**Task directions**
Return the material exactly, first line through the line containing "scene.render.fps = FPS", and nothing more. Pictures stay out.

**Source material**
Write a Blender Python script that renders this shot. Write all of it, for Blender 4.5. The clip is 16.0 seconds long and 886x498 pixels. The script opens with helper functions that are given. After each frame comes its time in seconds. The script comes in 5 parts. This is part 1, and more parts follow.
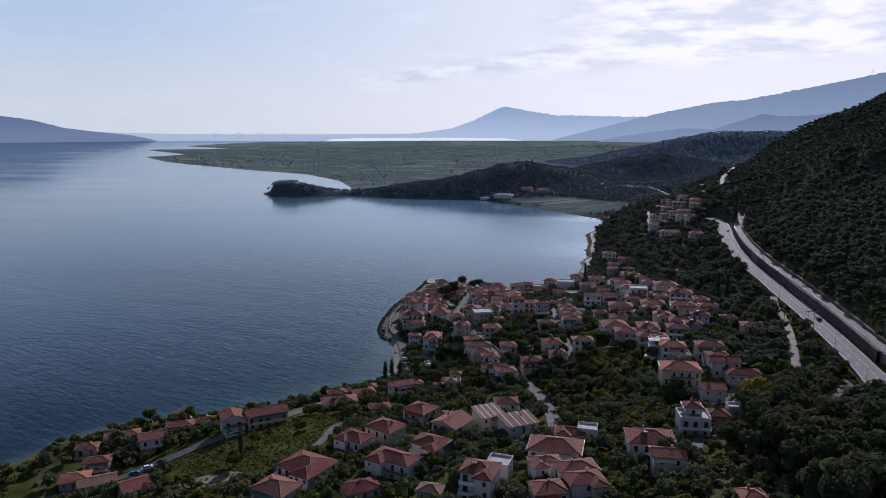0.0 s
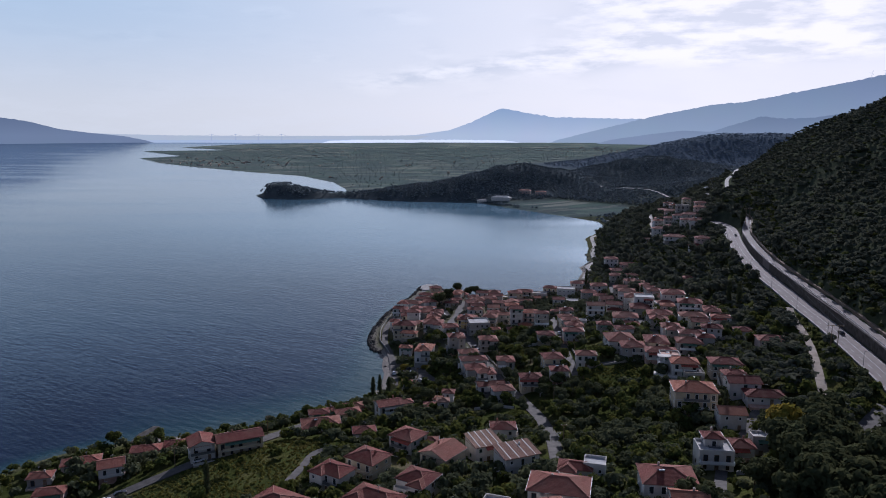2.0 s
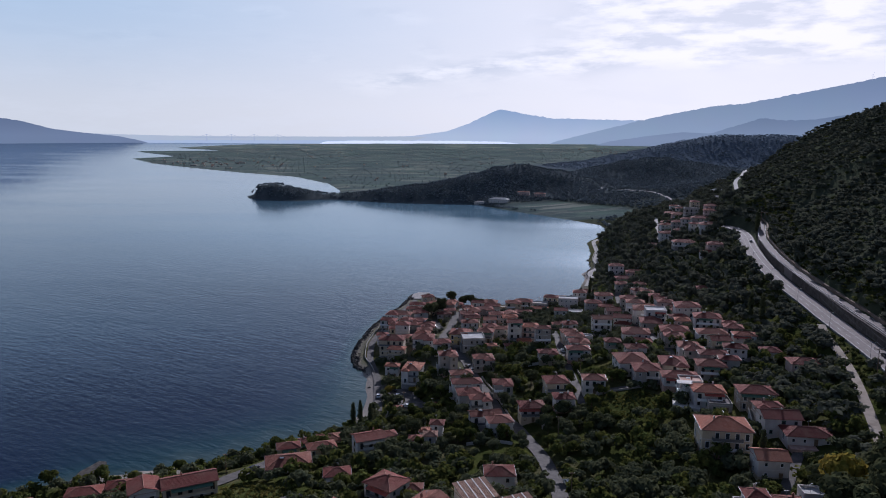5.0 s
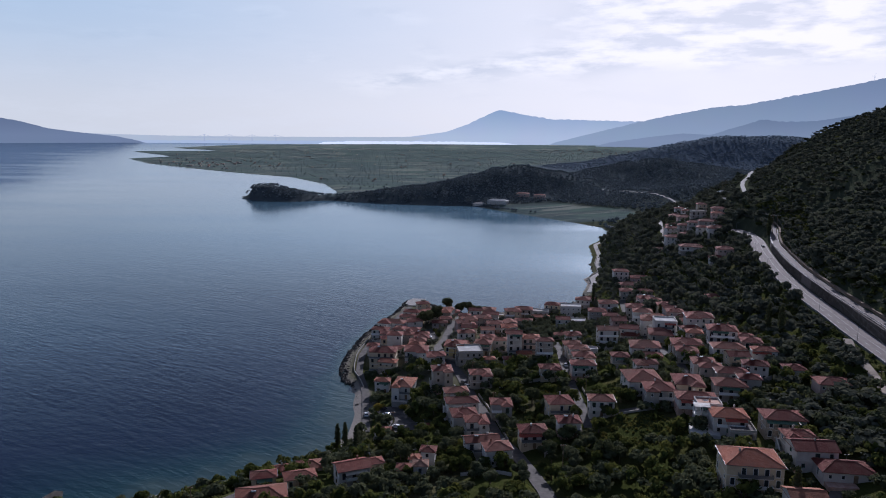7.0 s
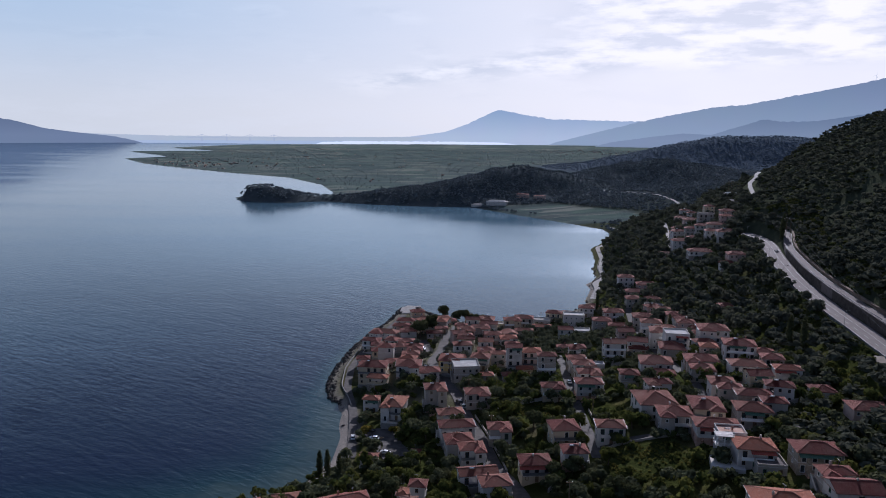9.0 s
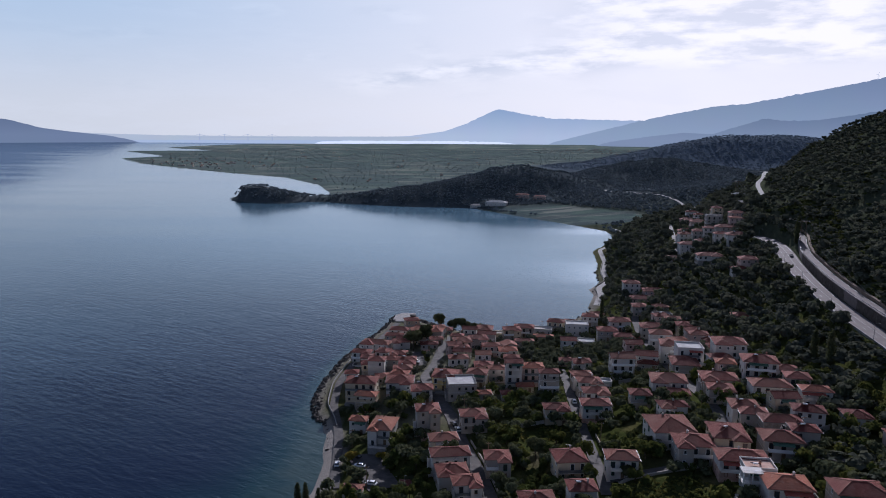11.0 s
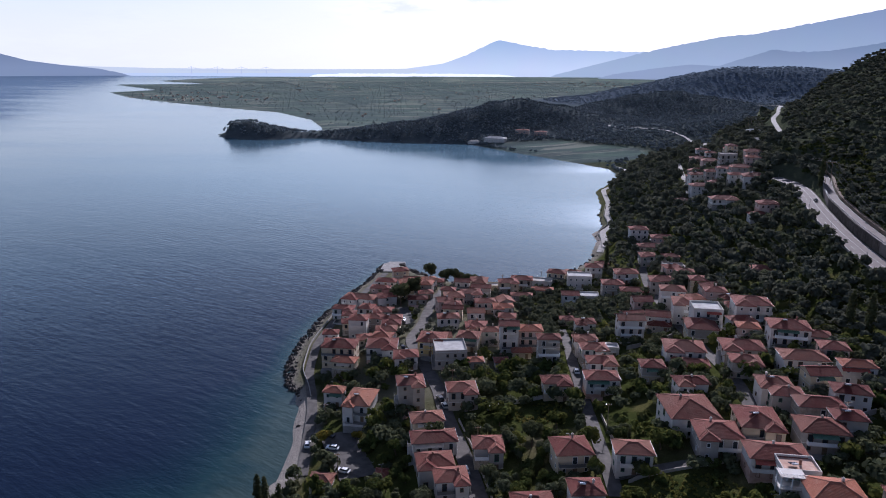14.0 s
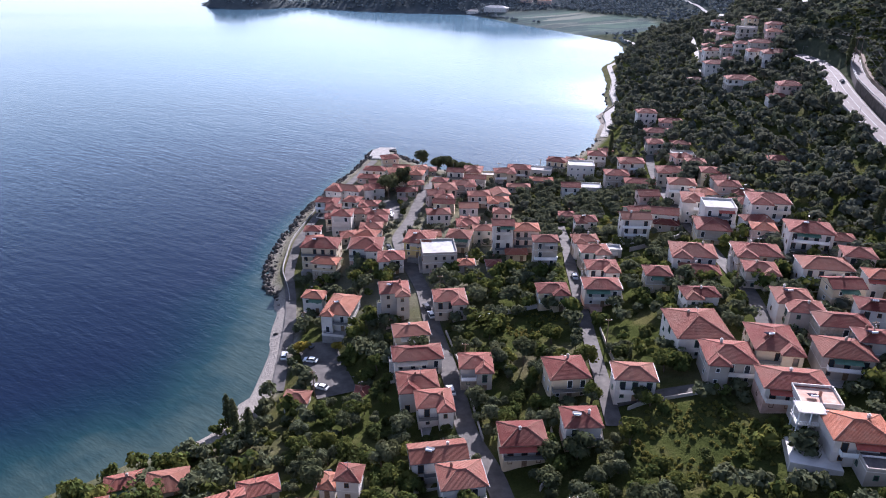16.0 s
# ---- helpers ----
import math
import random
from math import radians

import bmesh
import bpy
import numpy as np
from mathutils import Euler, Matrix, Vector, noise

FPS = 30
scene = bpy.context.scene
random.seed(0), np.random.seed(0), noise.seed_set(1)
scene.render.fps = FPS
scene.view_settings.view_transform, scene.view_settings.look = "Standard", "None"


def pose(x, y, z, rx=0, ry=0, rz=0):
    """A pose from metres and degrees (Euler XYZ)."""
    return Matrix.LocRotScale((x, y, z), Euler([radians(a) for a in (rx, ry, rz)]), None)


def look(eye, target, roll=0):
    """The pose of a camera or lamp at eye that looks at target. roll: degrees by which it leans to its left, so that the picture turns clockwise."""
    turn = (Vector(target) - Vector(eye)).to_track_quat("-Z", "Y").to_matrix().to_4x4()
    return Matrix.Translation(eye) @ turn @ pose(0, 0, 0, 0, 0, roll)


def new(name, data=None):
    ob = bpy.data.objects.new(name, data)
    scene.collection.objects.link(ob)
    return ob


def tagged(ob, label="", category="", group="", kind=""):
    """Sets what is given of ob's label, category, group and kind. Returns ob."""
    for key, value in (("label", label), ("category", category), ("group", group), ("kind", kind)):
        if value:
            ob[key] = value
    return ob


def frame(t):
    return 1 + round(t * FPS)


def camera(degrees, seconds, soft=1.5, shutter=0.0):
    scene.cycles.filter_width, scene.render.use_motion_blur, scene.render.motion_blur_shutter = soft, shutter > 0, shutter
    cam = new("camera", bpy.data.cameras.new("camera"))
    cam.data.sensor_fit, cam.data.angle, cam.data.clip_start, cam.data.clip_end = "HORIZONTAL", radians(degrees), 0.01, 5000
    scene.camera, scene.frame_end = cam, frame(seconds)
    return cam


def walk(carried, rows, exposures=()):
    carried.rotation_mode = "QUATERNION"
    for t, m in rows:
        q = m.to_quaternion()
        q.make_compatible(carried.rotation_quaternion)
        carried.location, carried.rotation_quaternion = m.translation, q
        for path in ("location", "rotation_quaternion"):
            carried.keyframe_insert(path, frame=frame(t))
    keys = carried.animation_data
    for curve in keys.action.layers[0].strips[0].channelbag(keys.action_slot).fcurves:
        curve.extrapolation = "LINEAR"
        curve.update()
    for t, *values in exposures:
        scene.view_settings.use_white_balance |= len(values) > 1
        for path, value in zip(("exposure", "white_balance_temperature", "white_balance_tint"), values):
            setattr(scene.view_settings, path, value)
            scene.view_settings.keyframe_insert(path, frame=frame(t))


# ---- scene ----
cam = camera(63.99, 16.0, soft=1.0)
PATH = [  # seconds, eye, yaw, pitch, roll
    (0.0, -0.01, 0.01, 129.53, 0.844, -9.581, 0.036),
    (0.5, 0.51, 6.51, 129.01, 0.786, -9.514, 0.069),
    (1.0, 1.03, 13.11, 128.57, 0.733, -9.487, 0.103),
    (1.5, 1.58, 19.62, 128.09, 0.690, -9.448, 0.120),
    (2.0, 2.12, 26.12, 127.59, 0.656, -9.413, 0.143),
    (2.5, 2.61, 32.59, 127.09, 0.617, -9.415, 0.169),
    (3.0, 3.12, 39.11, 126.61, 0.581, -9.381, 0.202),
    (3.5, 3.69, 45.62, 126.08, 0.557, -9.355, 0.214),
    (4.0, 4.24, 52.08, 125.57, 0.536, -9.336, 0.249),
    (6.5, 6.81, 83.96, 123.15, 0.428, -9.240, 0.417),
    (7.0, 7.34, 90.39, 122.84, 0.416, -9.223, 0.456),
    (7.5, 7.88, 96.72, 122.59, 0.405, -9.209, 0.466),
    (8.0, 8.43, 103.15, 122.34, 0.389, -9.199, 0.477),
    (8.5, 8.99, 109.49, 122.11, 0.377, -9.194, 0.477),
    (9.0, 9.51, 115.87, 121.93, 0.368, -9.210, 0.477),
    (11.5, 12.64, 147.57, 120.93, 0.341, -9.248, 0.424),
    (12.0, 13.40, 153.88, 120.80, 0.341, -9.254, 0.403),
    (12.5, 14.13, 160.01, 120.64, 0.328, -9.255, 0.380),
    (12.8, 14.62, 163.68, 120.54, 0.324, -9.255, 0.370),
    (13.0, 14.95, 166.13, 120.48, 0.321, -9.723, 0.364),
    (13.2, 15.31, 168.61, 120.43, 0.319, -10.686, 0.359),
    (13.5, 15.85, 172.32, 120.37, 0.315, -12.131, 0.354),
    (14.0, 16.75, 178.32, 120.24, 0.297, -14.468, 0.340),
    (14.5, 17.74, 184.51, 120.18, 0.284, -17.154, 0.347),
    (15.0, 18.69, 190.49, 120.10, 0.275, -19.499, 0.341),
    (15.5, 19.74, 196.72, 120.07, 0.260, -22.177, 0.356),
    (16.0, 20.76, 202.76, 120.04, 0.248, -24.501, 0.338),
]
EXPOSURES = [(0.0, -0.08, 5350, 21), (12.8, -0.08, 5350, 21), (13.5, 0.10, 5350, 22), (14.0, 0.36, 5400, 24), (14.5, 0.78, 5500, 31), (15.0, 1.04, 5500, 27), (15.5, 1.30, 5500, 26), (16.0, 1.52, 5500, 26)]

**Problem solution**
Write a Blender Python script that renders this shot. Write all of it, for Blender 4.5. The clip is 16.0 seconds long and 886x498 pixels. The script opens with helper functions that are given. After each frame comes its time in seconds. The script comes in 5 parts. This is part 1, and more parts follow.
0.0 s
2.0 s
5.0 s
7.0 s
9.0 s
11.0 s
14.0 s
16.0 s
# ---- helpers ----
import math
import random
from math import radians

import bmesh
import bpy
import numpy as np
from mathutils import Euler, Matrix, Vector, noise

FPS = 30
scene = bpy.context.scene
random.seed(0), np.random.seed(0), noise.seed_set(1)
scene.render.fps = FPS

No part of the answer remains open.